Transcribe all of the material below word for word and leave out its pictures.

SUPPLIED DATA:
******

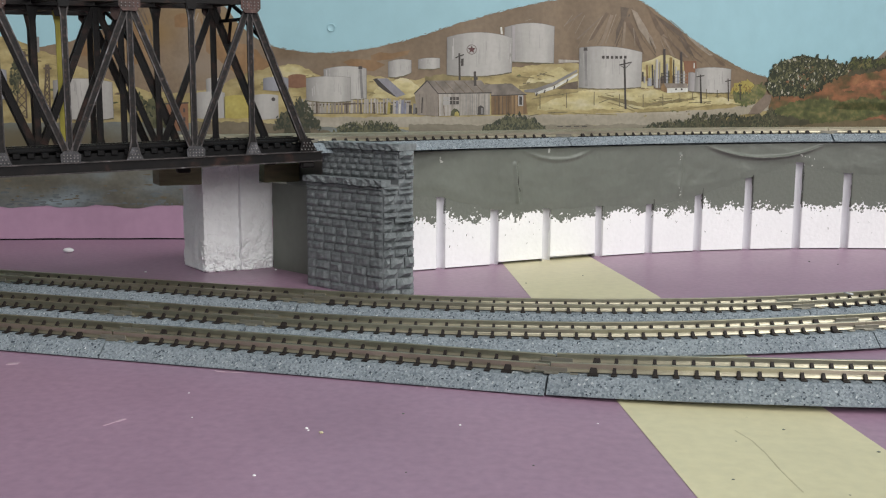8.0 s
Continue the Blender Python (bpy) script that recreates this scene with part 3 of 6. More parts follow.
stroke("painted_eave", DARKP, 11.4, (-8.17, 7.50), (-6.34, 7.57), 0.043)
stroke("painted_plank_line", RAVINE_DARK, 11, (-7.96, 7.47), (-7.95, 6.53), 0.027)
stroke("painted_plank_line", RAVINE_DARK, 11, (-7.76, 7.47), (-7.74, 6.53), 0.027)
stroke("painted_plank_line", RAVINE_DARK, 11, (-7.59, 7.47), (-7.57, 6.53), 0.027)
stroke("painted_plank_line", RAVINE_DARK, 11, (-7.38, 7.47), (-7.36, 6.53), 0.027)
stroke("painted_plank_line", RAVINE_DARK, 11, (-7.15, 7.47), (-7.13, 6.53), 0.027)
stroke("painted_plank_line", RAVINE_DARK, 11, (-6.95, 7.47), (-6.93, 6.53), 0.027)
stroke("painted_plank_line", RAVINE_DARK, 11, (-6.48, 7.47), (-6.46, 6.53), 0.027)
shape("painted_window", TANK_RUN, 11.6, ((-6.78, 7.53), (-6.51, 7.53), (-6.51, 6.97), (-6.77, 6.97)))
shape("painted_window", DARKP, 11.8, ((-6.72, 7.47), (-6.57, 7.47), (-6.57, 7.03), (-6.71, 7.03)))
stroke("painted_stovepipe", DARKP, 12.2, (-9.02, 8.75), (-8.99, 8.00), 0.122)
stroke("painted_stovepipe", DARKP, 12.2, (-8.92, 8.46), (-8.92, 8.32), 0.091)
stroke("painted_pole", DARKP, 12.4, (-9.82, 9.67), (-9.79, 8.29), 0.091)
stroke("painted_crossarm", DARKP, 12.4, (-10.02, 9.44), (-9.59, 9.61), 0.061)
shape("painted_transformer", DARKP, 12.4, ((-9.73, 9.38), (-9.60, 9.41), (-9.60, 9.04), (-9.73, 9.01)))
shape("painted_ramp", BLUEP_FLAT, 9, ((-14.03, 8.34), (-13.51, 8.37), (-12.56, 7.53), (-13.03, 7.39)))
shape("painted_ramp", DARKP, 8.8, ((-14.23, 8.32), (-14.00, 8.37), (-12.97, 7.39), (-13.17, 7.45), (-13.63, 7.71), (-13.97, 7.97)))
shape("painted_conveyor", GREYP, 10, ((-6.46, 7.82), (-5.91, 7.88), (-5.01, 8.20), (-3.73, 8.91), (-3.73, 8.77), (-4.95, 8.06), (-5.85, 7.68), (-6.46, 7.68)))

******

FINAL RESULT:
8.0 s
Continue the Blender Python (bpy) script that recreates this scene with part 3 of 6. More parts follow.
stroke("painted_eave", DARKP, 11.4, (-8.17, 7.50), (-6.34, 7.57), 0.043)
stroke("painted_plank_line", RAVINE_DARK, 11, (-7.96, 7.47), (-7.95, 6.53), 0.027)
stroke("painted_plank_line", RAVINE_DARK, 11, (-7.76, 7.47), (-7.74, 6.53), 0.027)
stroke("painted_plank_line", RAVINE_DARK, 11, (-7.59, 7.47), (-7.57, 6.53), 0.027)
stroke("painted_plank_line", RAVINE_DARK, 11, (-7.38, 7.47), (-7.36, 6.53), 0.027)
stroke("painted_plank_line", RAVINE_DARK, 11, (-7.15, 7.47), (-7.13, 6.53), 0.027)
stroke("painted_plank_line", RAVINE_DARK, 11, (-6.95, 7.47), (-6.93, 6.53), 0.027)
stroke("painted_plank_line", RAVINE_DARK, 11, (-6.48, 7.47), (-6.46, 6.53), 0.027)
shape("painted_window", TANK_RUN, 11.6, ((-6.78, 7.53), (-6.51, 7.53), (-6.51, 6.97), (-6.77, 6.97)))
shape("painted_window", DARKP, 11.8, ((-6.72, 7.47), (-6.57, 7.47), (-6.57, 7.03), (-6.71, 7.03)))
stroke("painted_stovepipe", DARKP, 12.2, (-9.02, 8.75), (-8.99, 8.00), 0.122)
stroke("painted_stovepipe", DARKP, 12.2, (-8.92, 8.46), (-8.92, 8.32), 0.091)
stroke("painted_pole", DARKP, 12.4, (-9.82, 9.67), (-9.79, 8.29), 0.091)
stroke("painted_crossarm", DARKP, 12.4, (-10.02, 9.44), (-9.59, 9.61), 0.061)
shape("painted_transformer", DARKP, 12.4, ((-9.73, 9.38), (-9.60, 9.41), (-9.60, 9.04), (-9.73, 9.01)))
shape("painted_ramp", BLUEP_FLAT, 9, ((-14.03, 8.34), (-13.51, 8.37), (-12.56, 7.53), (-13.03, 7.39)))
shape("painted_ramp", DARKP, 8.8, ((-14.23, 8.32), (-14.00, 8.37), (-12.97, 7.39), (-13.17, 7.45), (-13.63, 7.71), (-13.97, 7.97)))
shape("painted_conveyor", GREYP, 10, ((-6.46, 7.82), (-5.91, 7.88), (-5.01, 8.20), (-3.73, 8.91), (-3.73, 8.77), (-4.95, 8.06), (-5.85, 7.68), (-6.46, 7.68)))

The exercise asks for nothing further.